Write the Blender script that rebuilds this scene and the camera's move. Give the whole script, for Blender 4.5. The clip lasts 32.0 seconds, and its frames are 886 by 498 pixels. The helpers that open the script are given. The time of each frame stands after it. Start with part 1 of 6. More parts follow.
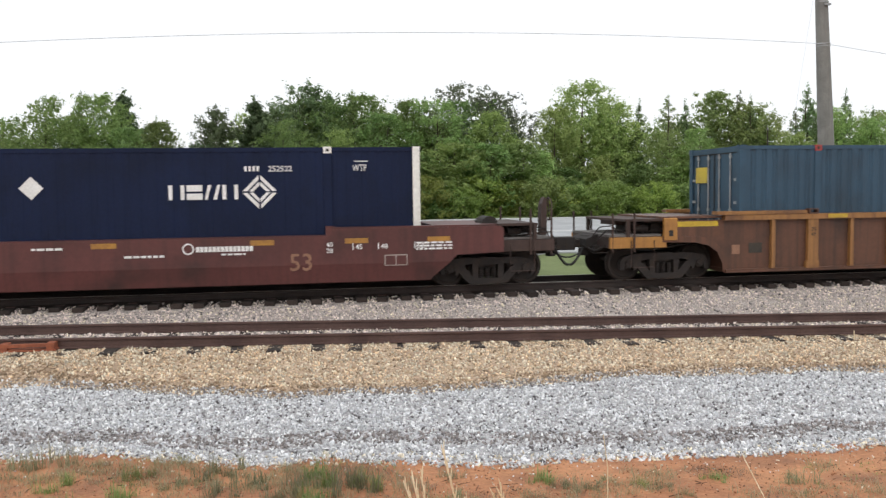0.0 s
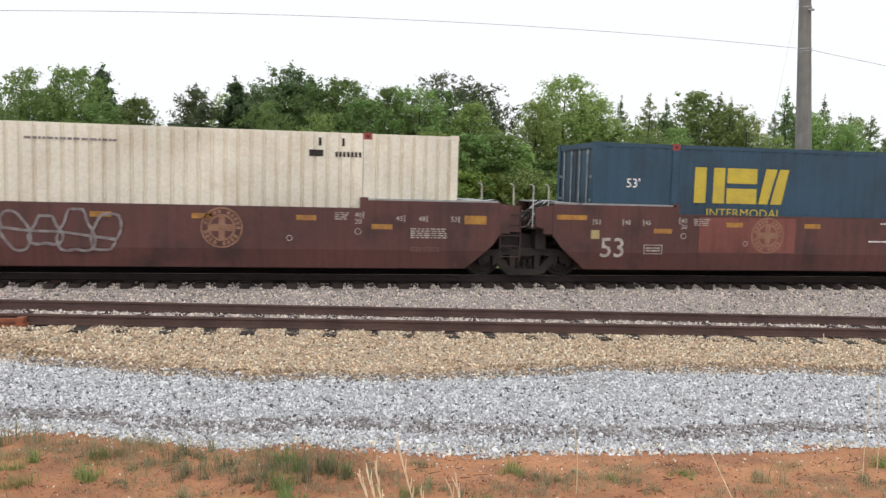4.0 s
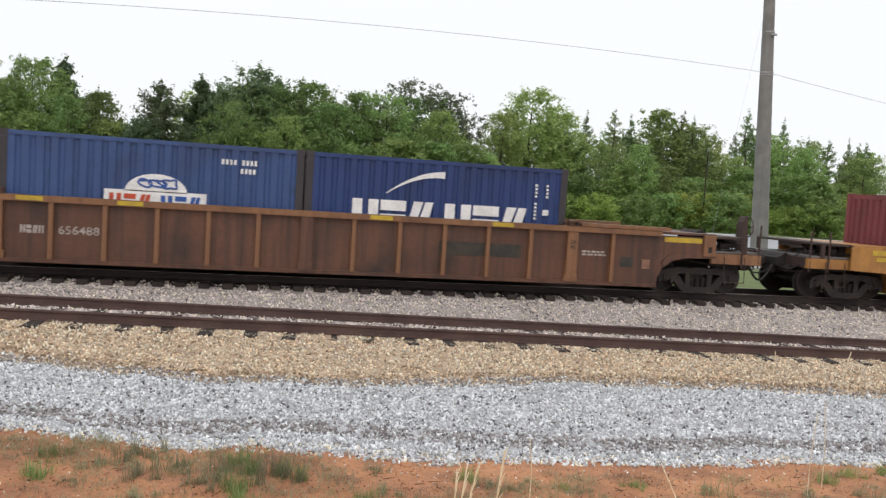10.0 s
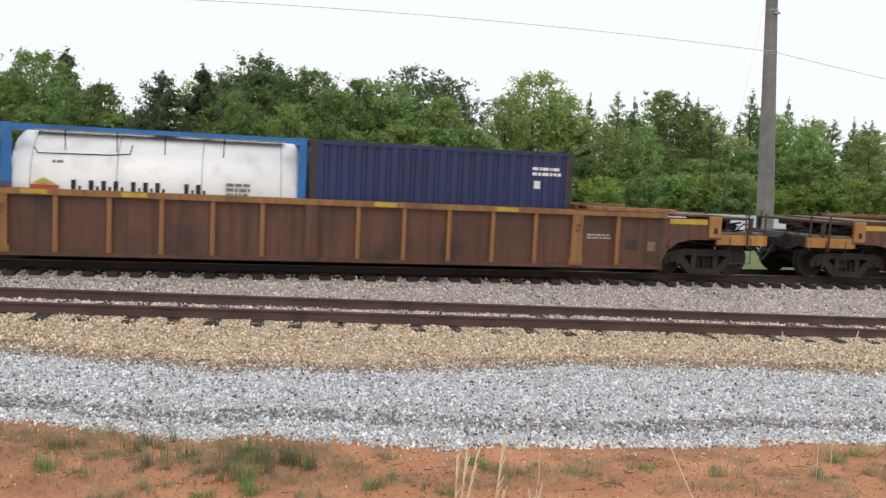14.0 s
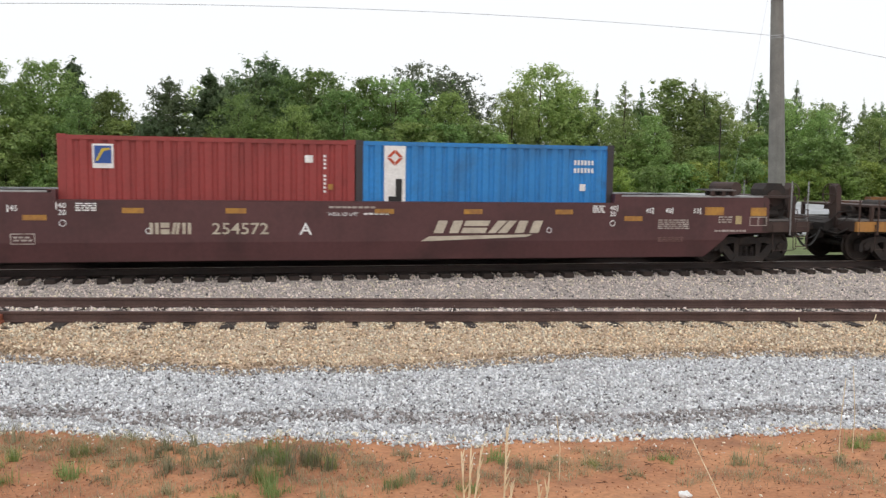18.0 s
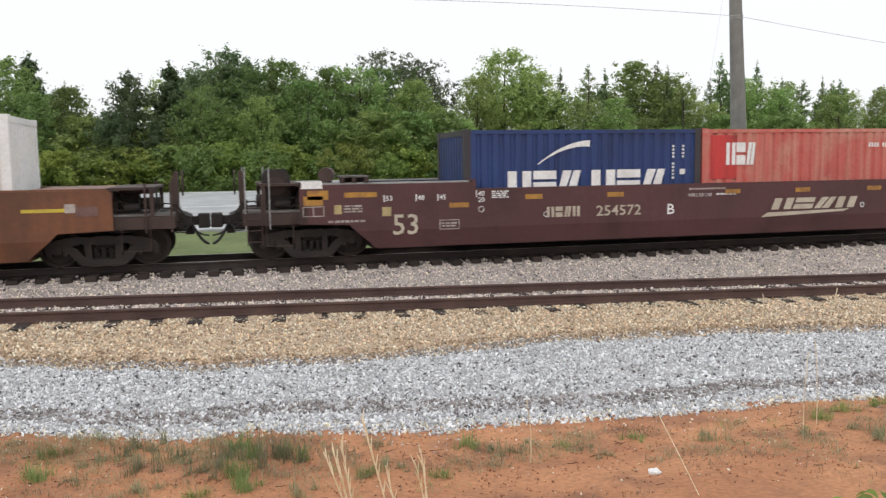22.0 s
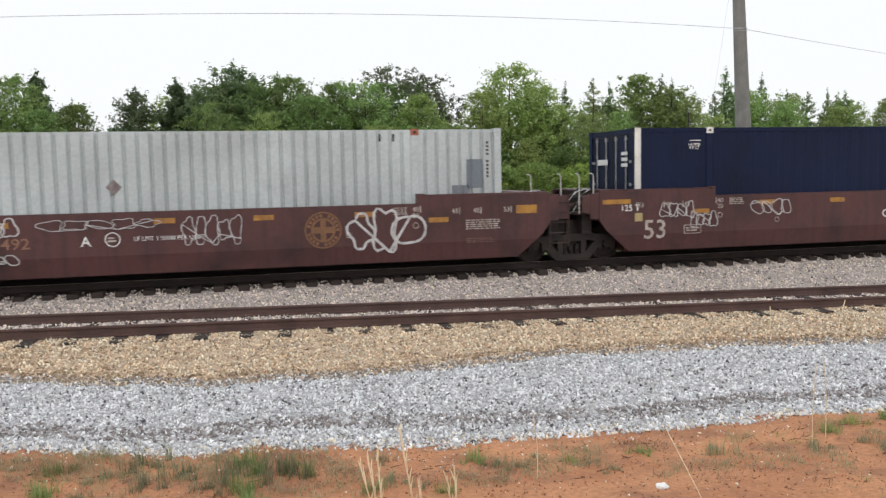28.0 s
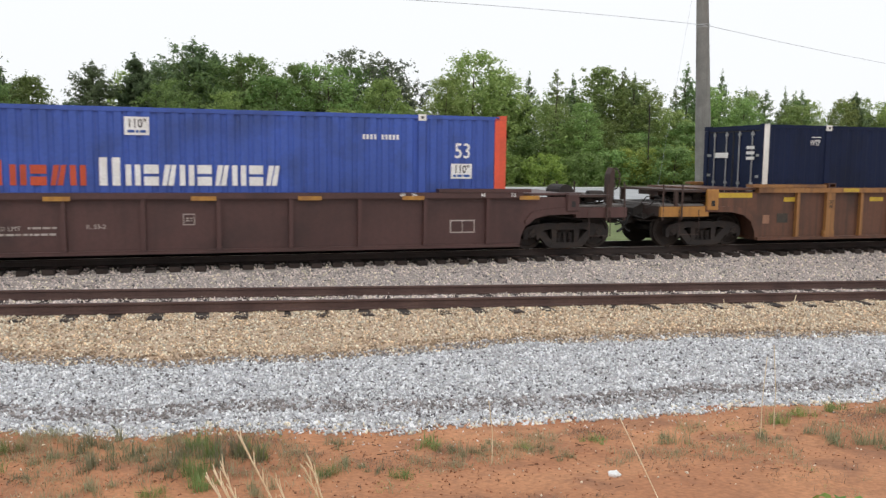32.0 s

======

§ Stated task: Do not copy the pictures, but repeat every line exactly.

§ Final result:
Write the Blender script that rebuilds this scene and the camera's move. Give the whole script, for Blender 4.5. The clip lasts 32.0 seconds, and its frames are 886 by 498 pixels. The helpers that open the script are given. The time of each frame stands after it. Start with part 1 of 6. More parts follow.
0.0 s
4.0 s
10.0 s
14.0 s
18.0 s
22.0 s
28.0 s
32.0 s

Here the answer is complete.